-- MATERIAL --
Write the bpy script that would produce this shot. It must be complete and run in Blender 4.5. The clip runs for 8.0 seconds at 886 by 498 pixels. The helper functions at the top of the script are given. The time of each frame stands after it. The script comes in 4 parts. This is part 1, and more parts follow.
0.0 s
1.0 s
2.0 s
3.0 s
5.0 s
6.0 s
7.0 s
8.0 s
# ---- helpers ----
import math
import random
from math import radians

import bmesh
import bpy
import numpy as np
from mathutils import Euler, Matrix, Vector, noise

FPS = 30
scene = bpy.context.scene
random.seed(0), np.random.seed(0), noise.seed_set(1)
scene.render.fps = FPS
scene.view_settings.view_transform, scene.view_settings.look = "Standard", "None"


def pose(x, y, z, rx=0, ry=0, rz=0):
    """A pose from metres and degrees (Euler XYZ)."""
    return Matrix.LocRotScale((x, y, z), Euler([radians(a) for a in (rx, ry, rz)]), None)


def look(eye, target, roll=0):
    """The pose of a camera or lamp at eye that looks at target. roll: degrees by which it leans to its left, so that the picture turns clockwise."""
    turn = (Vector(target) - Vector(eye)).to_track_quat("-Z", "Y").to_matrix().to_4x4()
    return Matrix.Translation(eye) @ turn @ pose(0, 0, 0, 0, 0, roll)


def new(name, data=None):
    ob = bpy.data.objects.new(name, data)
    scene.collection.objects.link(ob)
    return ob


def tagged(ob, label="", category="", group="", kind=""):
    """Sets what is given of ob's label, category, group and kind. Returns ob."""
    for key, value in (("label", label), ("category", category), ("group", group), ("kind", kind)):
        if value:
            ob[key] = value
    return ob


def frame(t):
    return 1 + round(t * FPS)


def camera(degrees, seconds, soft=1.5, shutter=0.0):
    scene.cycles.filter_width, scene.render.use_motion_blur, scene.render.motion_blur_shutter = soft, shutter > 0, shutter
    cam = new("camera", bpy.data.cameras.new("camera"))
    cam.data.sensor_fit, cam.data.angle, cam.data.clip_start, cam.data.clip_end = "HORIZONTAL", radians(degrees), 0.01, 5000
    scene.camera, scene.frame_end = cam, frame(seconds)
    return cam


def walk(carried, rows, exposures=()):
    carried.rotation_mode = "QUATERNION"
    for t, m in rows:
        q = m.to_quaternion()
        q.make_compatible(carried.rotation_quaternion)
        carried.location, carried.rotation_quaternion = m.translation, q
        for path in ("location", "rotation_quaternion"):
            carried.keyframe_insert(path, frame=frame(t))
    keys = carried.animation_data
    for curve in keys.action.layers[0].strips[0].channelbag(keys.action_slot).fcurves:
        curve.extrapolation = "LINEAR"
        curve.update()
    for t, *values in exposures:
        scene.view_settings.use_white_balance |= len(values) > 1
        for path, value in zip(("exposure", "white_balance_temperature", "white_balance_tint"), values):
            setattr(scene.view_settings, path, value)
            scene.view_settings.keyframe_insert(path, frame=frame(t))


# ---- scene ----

-- WHAT IS NEEDED --
Every line above should be printed again exactly as it stands.

-- THE SOLUTION --
Write the bpy script that would produce this shot. It must be complete and run in Blender 4.5. The clip runs for 8.0 seconds at 886 by 498 pixels. The helper functions at the top of the script are given. The time of each frame stands after it. The script comes in 4 parts. This is part 1, and more parts follow.
0.0 s
1.0 s
2.0 s
3.0 s
5.0 s
6.0 s
7.0 s
8.0 s
# ---- helpers ----
import math
import random
from math import radians

import bmesh
import bpy
import numpy as np
from mathutils import Euler, Matrix, Vector, noise

FPS = 30
scene = bpy.context.scene
random.seed(0), np.random.seed(0), noise.seed_set(1)
scene.render.fps = FPS
scene.view_settings.view_transform, scene.view_settings.look = "Standard", "None"


def pose(x, y, z, rx=0, ry=0, rz=0):
    """A pose from metres and degrees (Euler XYZ)."""
    return Matrix.LocRotScale((x, y, z), Euler([radians(a) for a in (rx, ry, rz)]), None)


def look(eye, target, roll=0):
    """The pose of a camera or lamp at eye that looks at target. roll: degrees by which it leans to its left, so that the picture turns clockwise."""
    turn = (Vector(target) - Vector(eye)).to_track_quat("-Z", "Y").to_matrix().to_4x4()
    return Matrix.Translation(eye) @ turn @ pose(0, 0, 0, 0, 0, roll)


def new(name, data=None):
    ob = bpy.data.objects.new(name, data)
    scene.collection.objects.link(ob)
    return ob


def tagged(ob, label="", category="", group="", kind=""):
    """Sets what is given of ob's label, category, group and kind. Returns ob."""
    for key, value in (("label", label), ("category", category), ("group", group), ("kind", kind)):
        if value:
            ob[key] = value
    return ob


def frame(t):
    return 1 + round(t * FPS)


def camera(degrees, seconds, soft=1.5, shutter=0.0):
    scene.cycles.filter_width, scene.render.use_motion_blur, scene.render.motion_blur_shutter = soft, shutter > 0, shutter
    cam = new("camera", bpy.data.cameras.new("camera"))
    cam.data.sensor_fit, cam.data.angle, cam.data.clip_start, cam.data.clip_end = "HORIZONTAL", radians(degrees), 0.01, 5000
    scene.camera, scene.frame_end = cam, frame(seconds)
    return cam


def walk(carried, rows, exposures=()):
    carried.rotation_mode = "QUATERNION"
    for t, m in rows:
        q = m.to_quaternion()
        q.make_compatible(carried.rotation_quaternion)
        carried.location, carried.rotation_quaternion = m.translation, q
        for path in ("location", "rotation_quaternion"):
            carried.keyframe_insert(path, frame=frame(t))
    keys = carried.animation_data
    for curve in keys.action.layers[0].strips[0].channelbag(keys.action_slot).fcurves:
        curve.extrapolation = "LINEAR"
        curve.update()
    for t, *values in exposures:
        scene.view_settings.use_white_balance |= len(values) > 1
        for path, value in zip(("exposure", "white_balance_temperature", "white_balance_tint"), values):
            setattr(scene.view_settings, path, value)
            scene.view_settings.keyframe_insert(path, frame=frame(t))


# ---- scene ----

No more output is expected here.